This past week I watched both Rocky Balboa and 300. Long ago, I learned to just watch movies for pure entertainment and then deconstruct them for fun afterwards. I enjoyed both these movies for the choreography of the fight scenes, as well as the guilty pleasure of watching eye candy cinematography (in the case of ‘300’) and reliving childhood nostalgia (in the case of ‘Rocky Balboa’). And it struck me how both films follow the same narrative.
What could possibly be similar about these two very different movies, set thousands of years apart.
One movie is about a Spartan king, who against overwhelming odds, and against the wishes of his council, takes a small contingent of warriors who embody old school values of toughness and discipline, and valiantly fends off the superior forces of the Persian Empire, led by an arrogant Xerxes.
The other movie is about a former heavyweight champion boxer who, at nearly 60 years old, decides to go toe to toe with the current heavyweight champion, despite all his friends and family advising him against it.

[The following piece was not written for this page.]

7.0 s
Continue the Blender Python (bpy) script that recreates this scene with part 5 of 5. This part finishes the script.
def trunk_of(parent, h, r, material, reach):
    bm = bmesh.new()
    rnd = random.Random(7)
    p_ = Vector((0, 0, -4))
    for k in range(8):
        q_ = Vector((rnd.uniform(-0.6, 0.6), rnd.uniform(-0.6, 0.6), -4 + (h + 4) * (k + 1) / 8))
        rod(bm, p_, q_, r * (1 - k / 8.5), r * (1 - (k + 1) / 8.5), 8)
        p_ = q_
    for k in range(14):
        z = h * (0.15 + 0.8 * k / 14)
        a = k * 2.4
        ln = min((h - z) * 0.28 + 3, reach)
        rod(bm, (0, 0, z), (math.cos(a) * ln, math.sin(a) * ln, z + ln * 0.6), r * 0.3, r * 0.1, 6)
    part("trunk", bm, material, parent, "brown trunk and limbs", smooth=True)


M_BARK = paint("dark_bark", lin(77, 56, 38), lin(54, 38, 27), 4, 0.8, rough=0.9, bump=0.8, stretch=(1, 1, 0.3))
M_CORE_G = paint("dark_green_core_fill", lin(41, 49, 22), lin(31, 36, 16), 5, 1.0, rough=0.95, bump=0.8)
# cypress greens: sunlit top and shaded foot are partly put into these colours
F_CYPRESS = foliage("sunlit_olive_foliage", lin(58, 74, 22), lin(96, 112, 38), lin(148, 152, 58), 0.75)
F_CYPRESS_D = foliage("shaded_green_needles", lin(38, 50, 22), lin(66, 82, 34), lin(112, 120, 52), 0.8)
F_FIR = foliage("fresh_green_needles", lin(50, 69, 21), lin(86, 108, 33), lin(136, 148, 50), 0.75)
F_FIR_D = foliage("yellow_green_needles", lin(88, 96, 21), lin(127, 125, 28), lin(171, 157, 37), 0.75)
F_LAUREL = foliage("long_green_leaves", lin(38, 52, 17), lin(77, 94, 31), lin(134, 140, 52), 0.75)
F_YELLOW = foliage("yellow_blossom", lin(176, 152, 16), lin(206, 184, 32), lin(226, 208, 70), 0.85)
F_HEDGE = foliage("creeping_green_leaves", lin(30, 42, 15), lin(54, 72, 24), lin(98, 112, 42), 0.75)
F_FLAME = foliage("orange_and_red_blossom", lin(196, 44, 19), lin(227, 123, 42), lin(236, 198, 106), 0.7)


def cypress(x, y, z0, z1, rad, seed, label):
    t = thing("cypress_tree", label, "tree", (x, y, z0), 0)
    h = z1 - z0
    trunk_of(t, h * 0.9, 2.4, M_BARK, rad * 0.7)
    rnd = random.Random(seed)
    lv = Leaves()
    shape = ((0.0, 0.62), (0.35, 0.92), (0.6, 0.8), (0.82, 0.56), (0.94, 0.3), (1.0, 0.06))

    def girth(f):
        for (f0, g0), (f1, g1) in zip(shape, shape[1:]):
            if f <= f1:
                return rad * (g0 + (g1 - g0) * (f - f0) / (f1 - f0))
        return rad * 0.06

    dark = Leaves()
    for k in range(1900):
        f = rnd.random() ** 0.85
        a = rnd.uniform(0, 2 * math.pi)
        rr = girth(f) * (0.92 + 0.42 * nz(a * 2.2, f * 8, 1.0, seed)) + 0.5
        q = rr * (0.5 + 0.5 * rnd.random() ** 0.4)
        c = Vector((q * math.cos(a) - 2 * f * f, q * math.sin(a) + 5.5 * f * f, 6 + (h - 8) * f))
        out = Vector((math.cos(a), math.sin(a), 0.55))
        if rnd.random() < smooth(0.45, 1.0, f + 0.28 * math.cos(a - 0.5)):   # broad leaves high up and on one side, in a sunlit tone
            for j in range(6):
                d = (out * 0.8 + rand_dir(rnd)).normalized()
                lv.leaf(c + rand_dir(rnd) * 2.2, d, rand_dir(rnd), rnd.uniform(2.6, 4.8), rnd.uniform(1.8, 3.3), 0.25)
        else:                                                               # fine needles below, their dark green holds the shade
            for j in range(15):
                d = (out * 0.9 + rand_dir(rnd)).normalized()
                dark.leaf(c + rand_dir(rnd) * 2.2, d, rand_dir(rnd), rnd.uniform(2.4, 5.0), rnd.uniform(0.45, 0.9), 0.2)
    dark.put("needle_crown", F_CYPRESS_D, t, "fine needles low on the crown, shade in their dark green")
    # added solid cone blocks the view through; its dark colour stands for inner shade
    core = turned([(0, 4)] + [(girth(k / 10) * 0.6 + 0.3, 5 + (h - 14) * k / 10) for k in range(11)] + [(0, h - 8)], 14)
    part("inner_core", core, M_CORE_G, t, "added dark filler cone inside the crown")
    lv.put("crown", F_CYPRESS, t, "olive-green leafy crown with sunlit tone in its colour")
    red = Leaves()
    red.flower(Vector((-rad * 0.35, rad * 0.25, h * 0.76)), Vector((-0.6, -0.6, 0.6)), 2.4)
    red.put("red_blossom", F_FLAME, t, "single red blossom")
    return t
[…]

And though in the end he loses, he valiantly defies overwhelming odds to give a tough fight, humbling the bigger, stronger opponent, proving that old school values triumph over the flashier newer model.
Each based its premise on an underdog facing a vastly superior opponent. ‘300’ claims that only 300 Spartans and some other Greeks fought against an army of one million, while an arthritic Rocky, after decades of retirement, and no recent fights, boxes against a younger, faster, taller and bigger undefeated opponent. Both underdogs are noble white men, one a king, one a former champion.

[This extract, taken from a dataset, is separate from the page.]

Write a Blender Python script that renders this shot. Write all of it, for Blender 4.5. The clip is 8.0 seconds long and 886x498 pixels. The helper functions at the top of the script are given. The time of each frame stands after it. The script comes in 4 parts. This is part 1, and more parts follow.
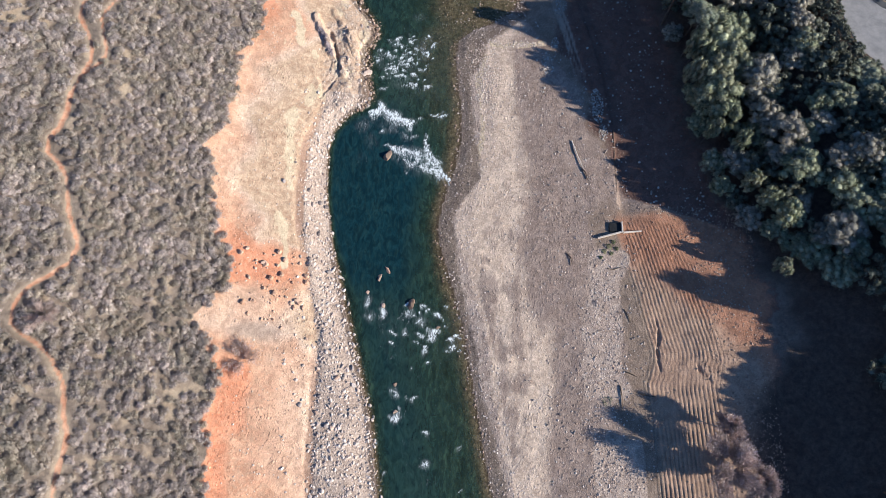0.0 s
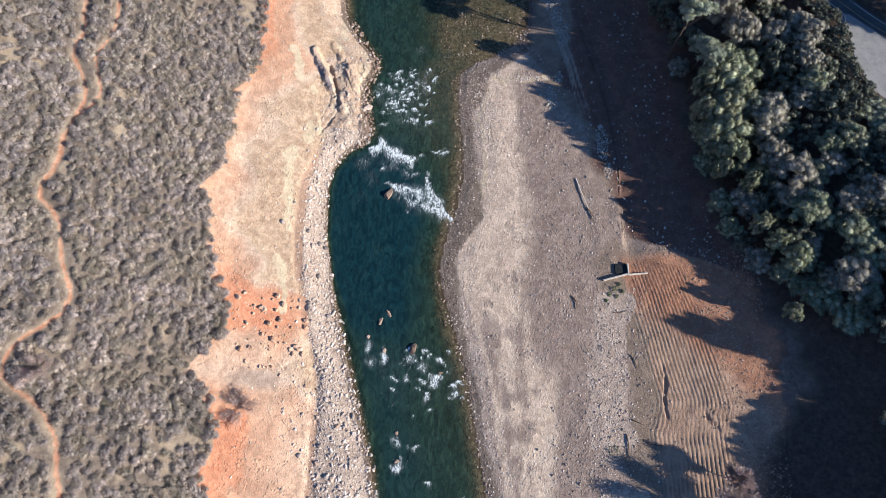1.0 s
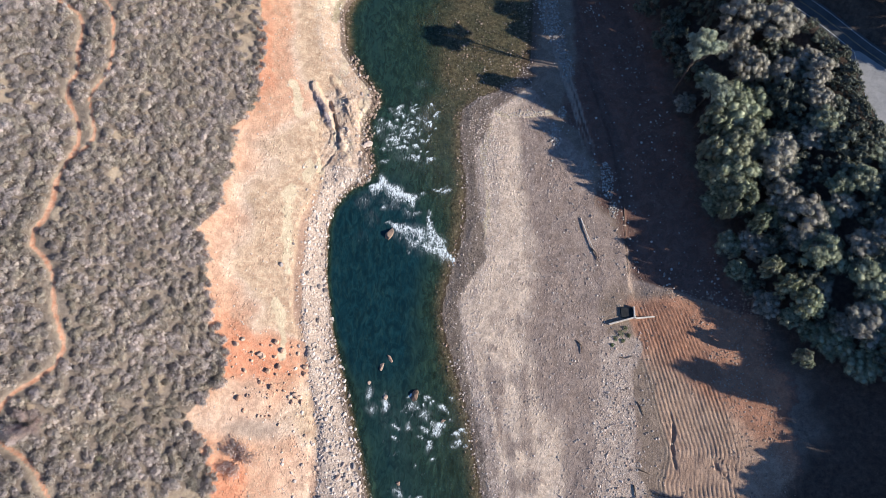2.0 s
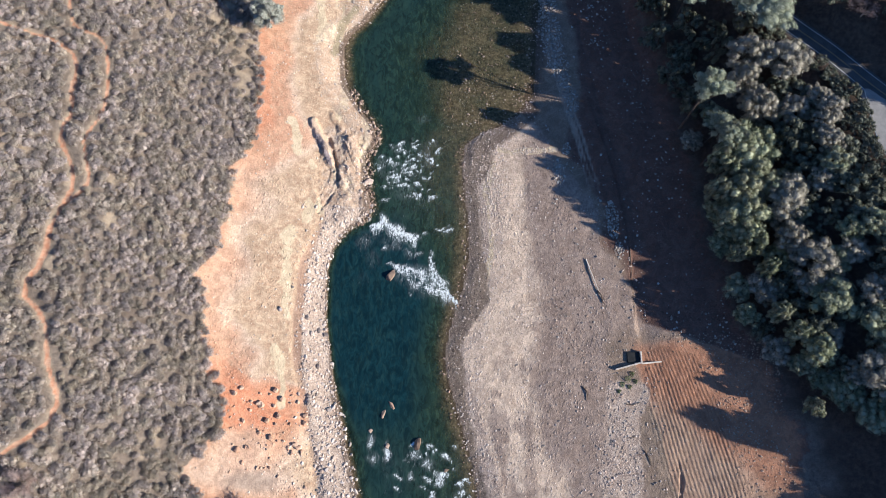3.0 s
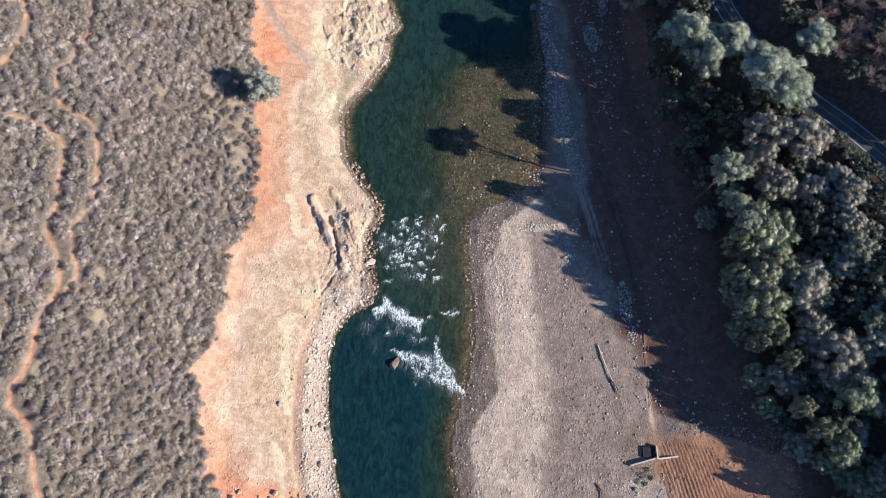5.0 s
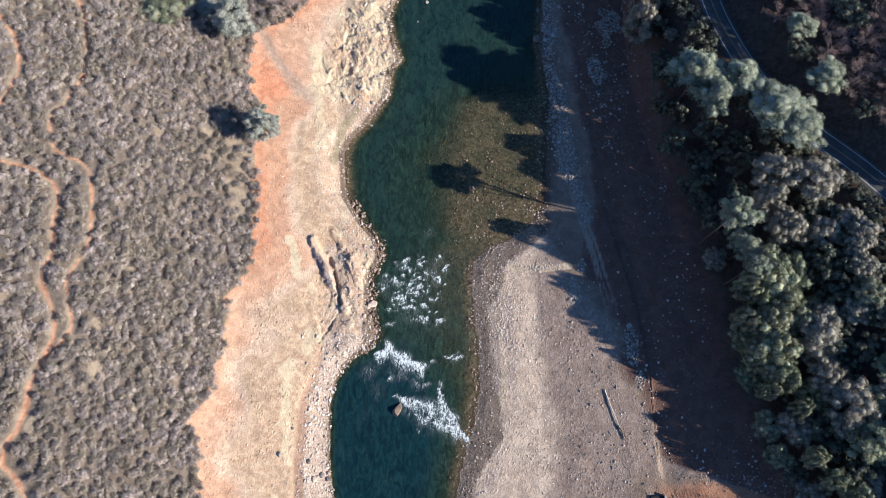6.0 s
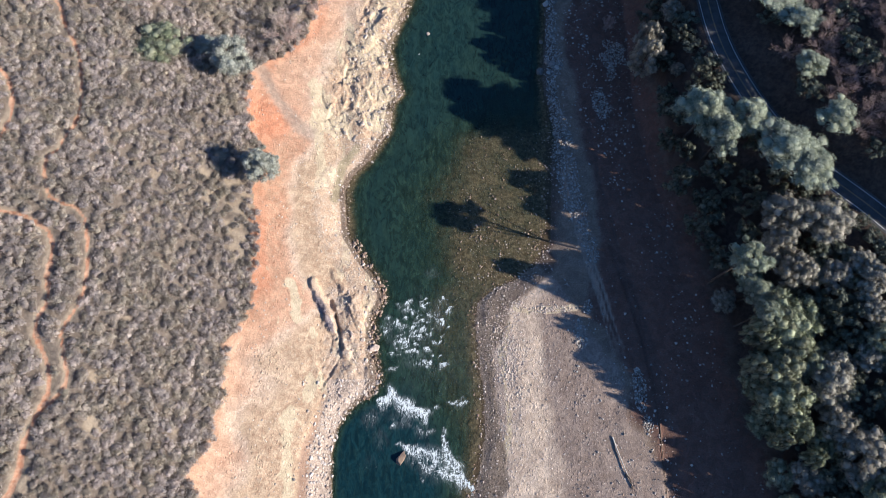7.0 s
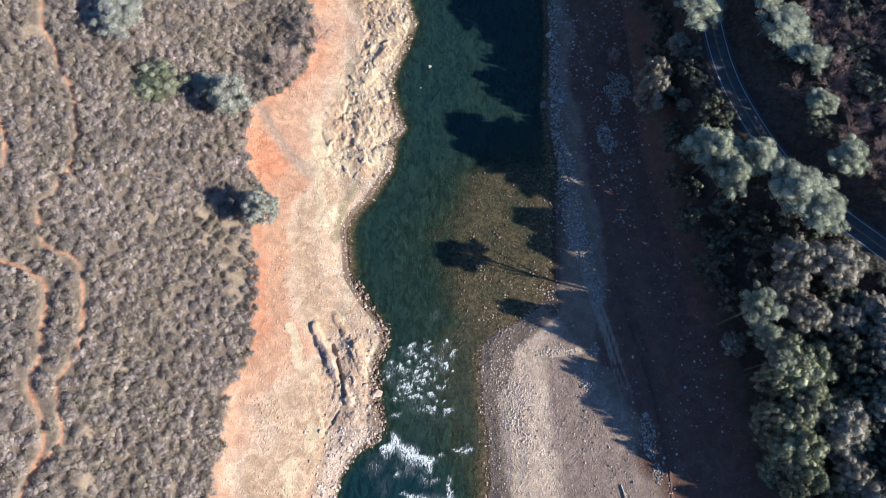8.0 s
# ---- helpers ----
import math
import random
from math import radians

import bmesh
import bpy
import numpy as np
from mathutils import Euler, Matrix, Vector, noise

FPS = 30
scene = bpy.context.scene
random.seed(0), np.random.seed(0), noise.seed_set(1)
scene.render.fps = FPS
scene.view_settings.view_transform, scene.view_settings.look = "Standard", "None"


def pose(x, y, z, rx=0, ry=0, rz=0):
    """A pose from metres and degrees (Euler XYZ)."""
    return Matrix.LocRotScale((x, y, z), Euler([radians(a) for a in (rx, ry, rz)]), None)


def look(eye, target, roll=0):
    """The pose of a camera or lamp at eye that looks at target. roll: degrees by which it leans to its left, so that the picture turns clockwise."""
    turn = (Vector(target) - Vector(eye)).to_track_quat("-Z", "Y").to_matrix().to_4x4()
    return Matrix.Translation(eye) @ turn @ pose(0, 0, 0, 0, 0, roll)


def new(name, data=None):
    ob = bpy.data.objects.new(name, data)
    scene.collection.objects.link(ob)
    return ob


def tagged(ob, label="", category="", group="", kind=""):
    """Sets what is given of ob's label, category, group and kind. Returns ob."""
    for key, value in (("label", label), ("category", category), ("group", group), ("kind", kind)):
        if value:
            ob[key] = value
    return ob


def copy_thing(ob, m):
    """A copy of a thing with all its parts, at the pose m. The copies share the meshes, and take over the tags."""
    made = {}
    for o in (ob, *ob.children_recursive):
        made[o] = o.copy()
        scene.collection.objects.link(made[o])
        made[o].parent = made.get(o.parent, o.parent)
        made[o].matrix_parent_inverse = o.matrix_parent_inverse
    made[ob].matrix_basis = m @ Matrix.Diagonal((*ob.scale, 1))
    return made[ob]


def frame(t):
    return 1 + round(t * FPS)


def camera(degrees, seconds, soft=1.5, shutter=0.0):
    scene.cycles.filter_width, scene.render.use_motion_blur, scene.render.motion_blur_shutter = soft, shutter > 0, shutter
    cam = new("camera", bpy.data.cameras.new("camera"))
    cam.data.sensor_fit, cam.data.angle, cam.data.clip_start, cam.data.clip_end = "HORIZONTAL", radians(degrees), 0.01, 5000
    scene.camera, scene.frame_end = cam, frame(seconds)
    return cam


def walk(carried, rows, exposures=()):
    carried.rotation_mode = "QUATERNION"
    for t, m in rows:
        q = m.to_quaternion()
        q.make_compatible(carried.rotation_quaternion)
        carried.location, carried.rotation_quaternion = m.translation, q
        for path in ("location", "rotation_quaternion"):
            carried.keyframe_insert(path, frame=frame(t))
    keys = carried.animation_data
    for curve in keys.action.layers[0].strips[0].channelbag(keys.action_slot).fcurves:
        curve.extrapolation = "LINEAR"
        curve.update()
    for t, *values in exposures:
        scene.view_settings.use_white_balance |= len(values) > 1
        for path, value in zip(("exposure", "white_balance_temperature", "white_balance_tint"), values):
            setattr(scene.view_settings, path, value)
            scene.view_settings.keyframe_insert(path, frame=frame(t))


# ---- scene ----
cam = camera(70.0, 8.0, 0.8)
PATH = [
    (0.0, pose(-0.000, 0.000, 200.000, 17.8390, -0.7991, -0.0000)),
    (0.5, pose(-0.585, 7.297, 200.032, 17.8178, -0.8559, -0.0483)),
    (1.0, pose(-1.172, 14.563, 200.064, 17.8011, -0.9099, -0.1044)),
    (1.5, pose(-1.761, 21.800, 200.097, 17.7890, -0.9613, -0.1681)),
    (2.0, pose(-2.352, 29.007, 200.129, 17.7814, -1.0101, -0.2396)),
    (2.5, pose(-2.944, 36.183, 200.161, 17.7784, -1.0561, -0.3188)),
    (3.0, pose(-3.539, 43.330, 200.193, 17.7799, -1.0995, -0.4058)),
    (3.5, pose(-4.135, 50.447, 200.225, 17.7860, -1.1402, -0.5004)),
    (4.0, pose(-4.733, 57.534, 200.258, 17.7966, -1.1782, -0.6028)),
    (4.5, pose(-5.334, 64.591, 200.290, 17.8118, -1.2136, -0.7129)),
    (5.0, pose(-5.936, 71.618, 200.322, 17.8316, -1.2463, -0.8308)),
    (5.5, pose(-6.540, 78.615, 200.354, 17.8558, -1.2763, -0.9563)),
    (6.0, pose(-7.145, 85.582, 200.386, 17.8847, -1.3037, -1.0896)),
    (6.5, pose(-7.753, 92.519, 200.419, 17.9181, -1.3283, -1.2306)),
    (7.0, pose(-8.363, 99.426, 200.451, 17.9560, -1.3504, -1.3793)),
    (7.5, pose(-8.974, 106.303, 200.483, 17.9985, -1.3697, -1.5358)),
    (8.0, pose(-9.588, 113.151, 200.515, 18.0456, -1.3863, -1.7000)),
]
walk(cam, PATH, [(0.0, 0.98, 5830, 10), (8.0, 0.98, 5830, 10)])


# ---------------------------------------------------------------- light
SUN_AZ, SUN_EL = 108.6, 22.3          # degrees clockwise from +y, and above the horizon
world = bpy.data.worlds.new("sky")
scene.world = world
world.use_nodes = True
wn = world.node_tree.nodes
sky = wn.new("ShaderNodeTexSky")
sky.sky_type = "NISHITA"
sky.sun_disc = False
sky.sun_elevation, sky.sun_rotation = radians(SUN_EL), radians(SUN_AZ)
sky.air_density, sky.dust_density, sky.ozone_density = 1.0, 0.0, 6.0
wn["Background"].inputs["Strength"].default_value = 0.076
world.node_tree.links.new(sky.outputs["Color"], wn["Background"].inputs["Color"])
sun_data = bpy.data.lights.new("sun", "SUN")
sun_data.energy, sun_data.angle, sun_data.color = 4.9, radians(0.53), (1.0, 0.885, 0.71)
sun = new("sun", sun_data)
to_sun = Vector((math.sin(radians(SUN_AZ)) * math.cos(radians(SUN_EL)), math.cos(radians(SUN_AZ)) * math.cos(radians(SUN_EL)), math.sin(radians(SUN_EL))))
sun.matrix_world = look(to_sun * 600, (0, 0, 0))


# ---------------------------------------------------------------- noise and curves
def lattice(ix, iy, seed):
    h = (ix.astype(np.int64) * 374761393 + iy.astype(np.int64) * 668265263 + seed * 974711) & 0xFFFFFFFF
    h = ((h ^ (h >> 13)) * 1274126177) & 0xFFFFFFFF
    return ((h ^ (h >> 16)) & 0xFFFFFF) / float(0xFFFFFF)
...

The underdog embodies values such as hard work, discpline, honor, and an unwillingness to retreat or surrender. The narrative in ‘300’ portrays the Spartans as protectors of democratic values and freedom. Although, fewer than 30% of Spartans were free. The rest were slaves. Neither was Sparta a democracy, as embodied by Leonidas, who was a king. The Spartans were ruled by two kings in fact, and didn’t provide much freedom for the numerous babies that were victims of infanticide.
Both films feature a bad guy that is big, black and arrogant, gaudily displaying wealth, and undone by hubris. Neither believe that the underdog has a chance. In fact, there is a scene in both movies in which they try to cut a deal with Rocky/Leonidas so that they might be able to save face. They badly underestimate them. Then when the underdogs prove their mettle, the bad guys come out in full force, Mason Dixon pounding Rocky, while Xerxes sends in his best, the Immortals.

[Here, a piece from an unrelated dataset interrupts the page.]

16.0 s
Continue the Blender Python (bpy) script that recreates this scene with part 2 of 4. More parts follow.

While the underdogs achieve a moral victory, in the end they relent to the superior opponent. The endings are a bit dissimilar in that Xerxes, is more shocked than humbled by his defeats, surprised that his divinity couldn’t protect him from being wounded by Leonidas’ spear. Mason Dixon, on the other hand, learns to respect Rocky, humbled by what it really takes to be a champion. The grizzled veteran passed on his knowledge to the next generation of boxers.
Films have so often reflected the times in which they were released, I pondered what the narratives were representing in the real world. In ‘300’ the message is clear: the brave militaristic Spartans must protect the center of Western Civilization against the despotic, superstitious hordes of the Middle East. The hordes were unquestionably Asian and African, their otherness emphasized by their silver masks, scarred and deformed faces, monsters, piercings, exotic weapons and over-the-top haughtiness. The Spartans were sparsely adorned, fighting honestly with minimal clothes, a spear, a sword and a shield. They wore dramatic red capes which the real Spartans didn’t wear. Actually, the real Spartans fought naked. There was no empathy for any of the soldiers of the Persian Empire.
Mason Dixon, on the other hand, credibly played by real life boxer Antonio Carver, was humanized and provided an alternative vision of the enemy transformed. Though he is the other, we felt empathy for his very ordinary need to be admired and respected, which he achieved by fighting with ‘heart’. Only by fighting within the confines of traditional expectations, taught to him by the establishment, in this case an established and beloved fighter, can he truly be recognized as a real fighter.
Both these movies might be allegories of the US taming and humbling an inscrutable Islamic horde. But I suspect the narrative may be interpreted in quite a different way by some, with the US as the overwhelmingly superior power, on its way to be humbled by a smaller but more righteous force. Either way, we need to create completely new narratives in which we develop mutual respect without having to come to blows.
Didnt know the forum rules allowed such billriant posts.